Wednesday, September 7, 2011

FreeEed used to process the complete Enron data

Enron data set is publicly available. In particular, EDRM provides this data in a convenient format. The data set was processed with FreeEed, and the results were made available for reference and for feedback. Each PST produced a (1) zip archive, containing native files, complete text from the each email with all attachments, and exceptions, if any; (2) a CSV file with the metadata, and (3) a short summary report.

Some interesting statistics, which will tell the users what to expect. Using the high-CPU EC2 machine, each Gigabyte took on the average one hour to process. The cost of processing was below $1 per Gig. The processing was done on one machine and took about 2 days.

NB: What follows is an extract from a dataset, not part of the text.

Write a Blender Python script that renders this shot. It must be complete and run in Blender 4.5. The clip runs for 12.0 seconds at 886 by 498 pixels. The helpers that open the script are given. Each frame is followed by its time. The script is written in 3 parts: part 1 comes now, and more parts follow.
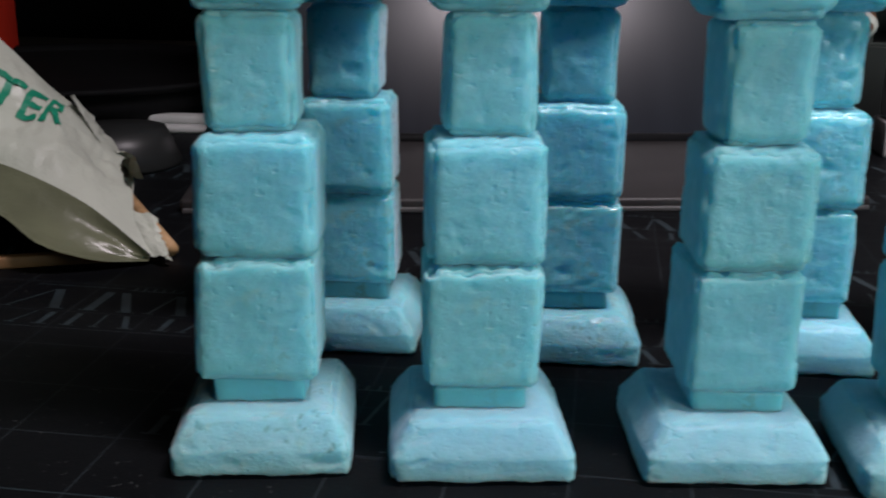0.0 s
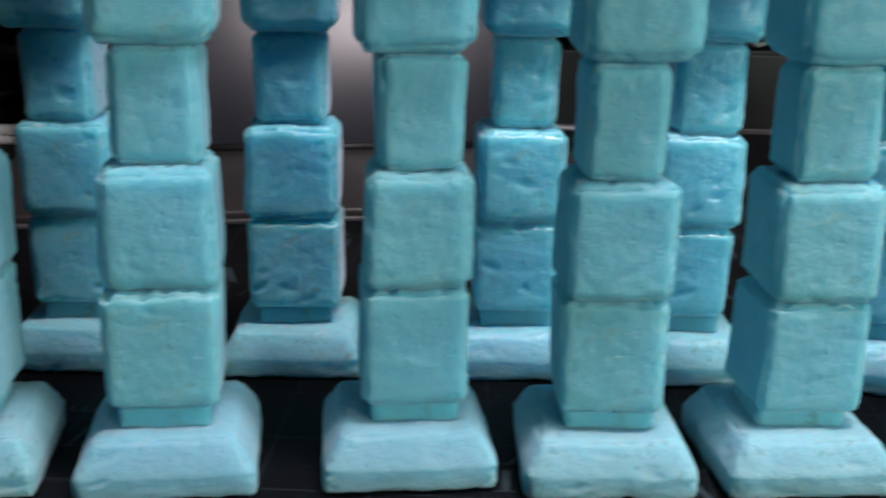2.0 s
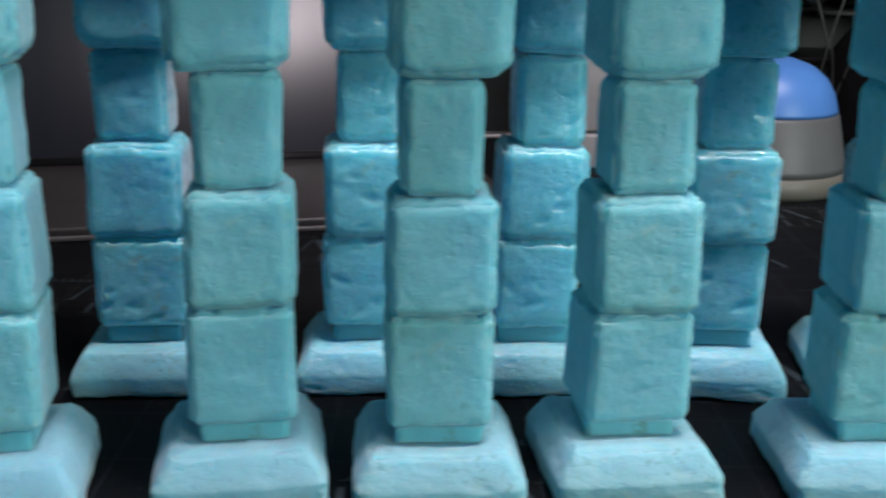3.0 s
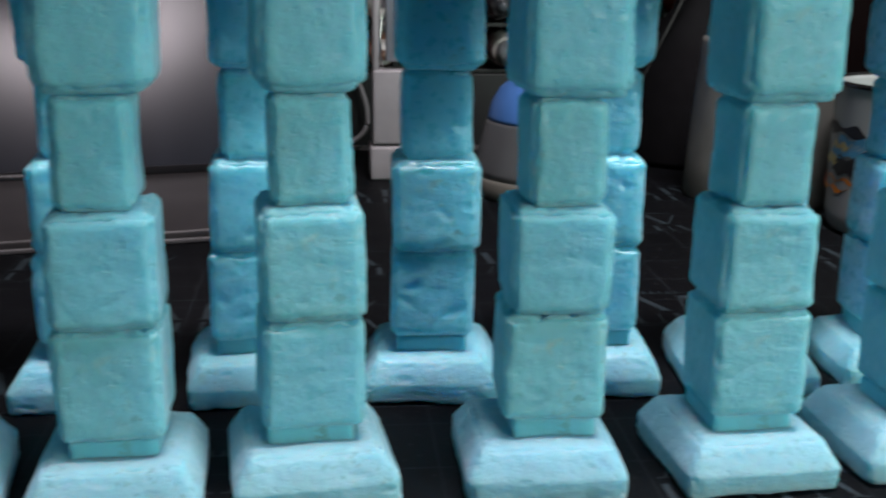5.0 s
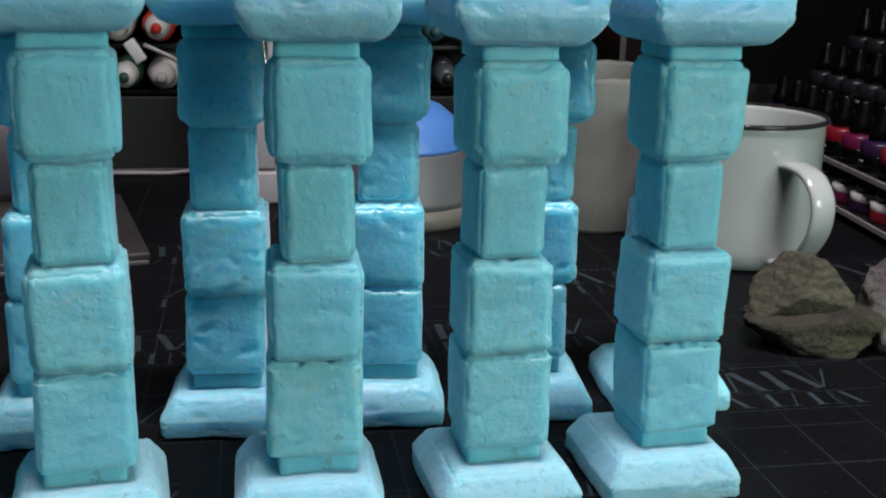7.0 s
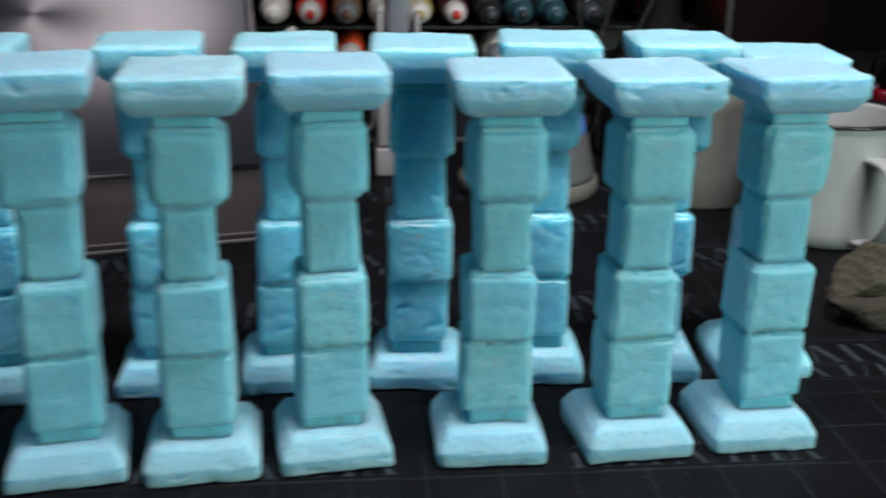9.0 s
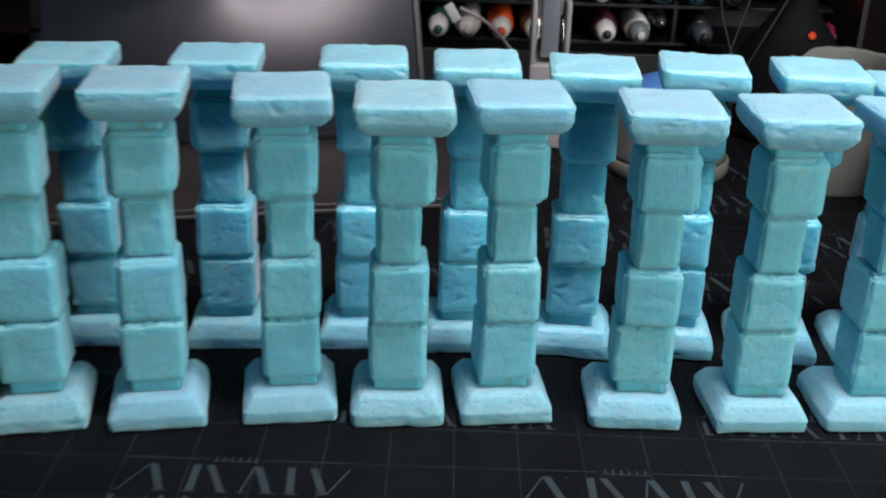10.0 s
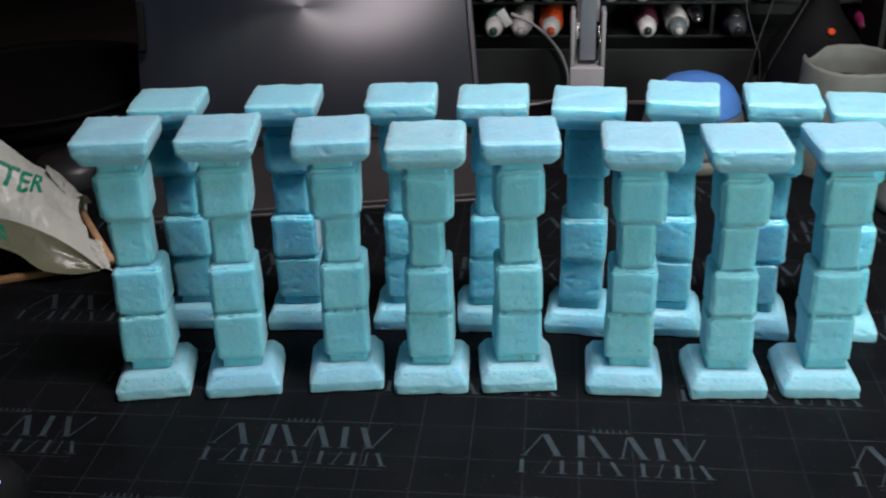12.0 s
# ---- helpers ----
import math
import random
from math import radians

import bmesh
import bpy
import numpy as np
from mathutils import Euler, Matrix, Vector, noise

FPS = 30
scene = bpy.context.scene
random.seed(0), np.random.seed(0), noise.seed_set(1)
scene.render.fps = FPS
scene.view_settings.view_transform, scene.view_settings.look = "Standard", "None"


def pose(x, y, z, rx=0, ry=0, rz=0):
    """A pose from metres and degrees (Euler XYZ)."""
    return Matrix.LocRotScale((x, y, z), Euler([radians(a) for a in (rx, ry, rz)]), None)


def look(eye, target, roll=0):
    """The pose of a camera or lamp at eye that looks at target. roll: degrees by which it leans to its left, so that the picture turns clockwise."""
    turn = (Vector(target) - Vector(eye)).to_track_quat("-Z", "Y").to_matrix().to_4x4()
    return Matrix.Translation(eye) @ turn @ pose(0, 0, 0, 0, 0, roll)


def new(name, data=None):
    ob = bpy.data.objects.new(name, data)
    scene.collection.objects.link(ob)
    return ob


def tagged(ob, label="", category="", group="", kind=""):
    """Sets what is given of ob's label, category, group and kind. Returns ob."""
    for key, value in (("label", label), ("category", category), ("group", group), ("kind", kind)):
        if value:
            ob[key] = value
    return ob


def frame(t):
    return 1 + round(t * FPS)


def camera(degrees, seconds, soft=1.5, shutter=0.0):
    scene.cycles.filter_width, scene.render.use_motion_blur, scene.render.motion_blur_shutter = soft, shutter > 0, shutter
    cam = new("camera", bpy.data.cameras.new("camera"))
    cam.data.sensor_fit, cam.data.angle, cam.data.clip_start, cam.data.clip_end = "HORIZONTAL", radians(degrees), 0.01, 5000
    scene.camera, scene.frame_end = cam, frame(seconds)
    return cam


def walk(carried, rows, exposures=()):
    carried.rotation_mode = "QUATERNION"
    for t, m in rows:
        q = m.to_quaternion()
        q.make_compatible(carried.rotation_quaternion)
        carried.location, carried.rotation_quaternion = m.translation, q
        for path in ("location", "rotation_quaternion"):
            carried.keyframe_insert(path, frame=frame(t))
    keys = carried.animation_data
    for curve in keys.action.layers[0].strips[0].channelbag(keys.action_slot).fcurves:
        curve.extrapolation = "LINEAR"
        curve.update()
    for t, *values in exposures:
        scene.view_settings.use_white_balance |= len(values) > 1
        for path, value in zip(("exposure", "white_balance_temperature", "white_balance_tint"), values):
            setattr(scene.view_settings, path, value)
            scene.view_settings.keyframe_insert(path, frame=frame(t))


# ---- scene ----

The time could have been shortened to under 4 hours by using 25-50 machines, but at this time we were interested in watching the process and on debugging it, not in the optimization.

While processing was going on, we were also fixing the bugs observed, mainly in the Tika parsers, and the Tika team fixed some bugs with a turn-around time of under one day. There is more work to do and more re-processing in sight, but the main take away: FreeEed is mature and stable and can be relied upon for processing. Now is the time to take it to the next level, by creating the Windows/Mac/Linux thin client and using Amazon EC2 for processing, which will make eDiscovery processing easily available for a non-geek user.